Thursday, October 23, 2025

Why Fieldworks AI Started with Door Design Mistakes

Audrey Bascoul
Common design mistakes related to doors

When we founded Fieldworks AI, we quickly realized that project engineers didn’t really need another tool to simply search drawings (…though yes, we built that too, like everyone else). What was missing was a way to help teams find the right information in construction documents.

What do we mean by right information? More often than not, construction documents contain mistakes. The industry expectation is that general contractors and specialty trades catch those mistakes before the work begins. That puts enormous pressure on project engineers, project managers, and superintendents.

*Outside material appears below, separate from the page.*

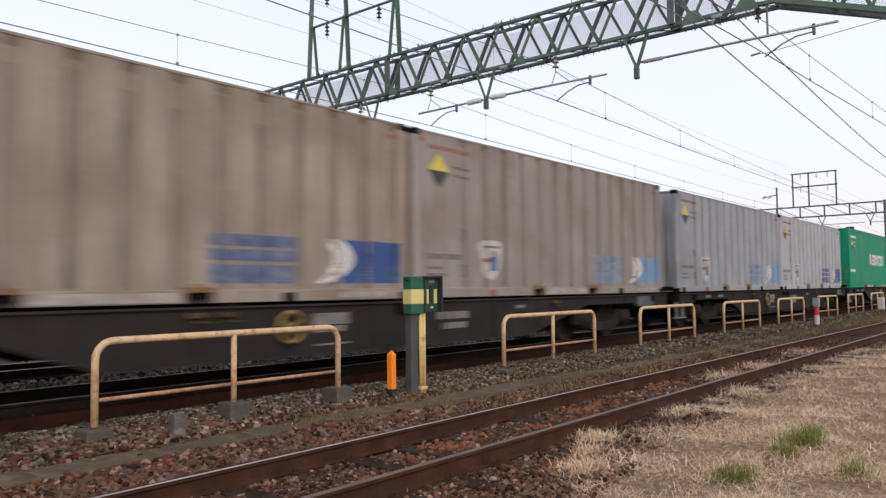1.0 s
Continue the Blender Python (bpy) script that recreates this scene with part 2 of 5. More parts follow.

And finding design mistakes isn’t simple. It’s not just spotting missing references or a detail that never made it onto the sheet. Instead, it’s about performing real design checks and truly understanding the drawings (and the contract, and submittals, and… all of your construction documentation.) That’s a huge challenge.

So we asked ourselves: how can we prove this can be done in a specific, meaningful scope? We looked across every discipline… and we picked doors.

Here’s why.


1. Doors Can Delay Move-in

If you’re not in construction, it may sound surprising. But ask anyone with field experience: doors will absolutely hold up your certificate of occupancy. If a door swings the wrong way on an egress path, the panic hardware doesn’t match, or ADA clearances aren’t met, your client isn’t moving in.

The industry is full of stories where a “small” door issue snowballed into major delays. By catching these issues early, our AI helps avoid those last-minute headaches.

2. Doors Cut Across Multiple Trades

Doors aren’t just architectural details. They touch structural openings, security hardware, electrical access control, HVAC clearances, and life-safety codes. One door mistake can expose coordination gaps between multiple trades. (If you’ve ever tried installing an industrial roll-up door, you know what we mean.)

As a side note, I can usually tell who’s worked in construction by how they react to the statement that “the door scope can be a headache.”

3. Clear Checks

Doors also come with well-defined checks: how do the door leaf dimensions in the schedule measure against the door frame detail? Is this hardware set matching the function of that door? Does this hardware set work with this door dimension? Will it maintain ADA clearance requirements? etc. etc.

I knew some of these rules working for General Contractors and owners with large door scopes, but we had to learn the rest by working directly with some door subcontractors.

4. Starting Narrow Builds Trust

This one is going to sound cheesy: choosing doors wasn’t about limiting ourselves, it was about earning trust. But frankly, it’s true.
By solving one critical problem really well, we could prove the value of our approach. And trust is what makes or breaks a project team.


What we learned from finding design mistakes related to doors:

  1. We found that Fieldworks being great at drafting RFIs and linking the supporting documents also helps architects and engineers close RFIs faster.
  2. Most design checks can be automated (I didn’t say it was easy though!). We still face some one-off situations from time to time where expert review is recommended.
  3. But most importantly, starting with doors gave us a tangible way to prove our vision. From here, we’re expanding into electrical, mechanical, and many more scopes. But doors will always be our proof point: a “simple” element that revealed the true complexity and opportunity inside construction drawings.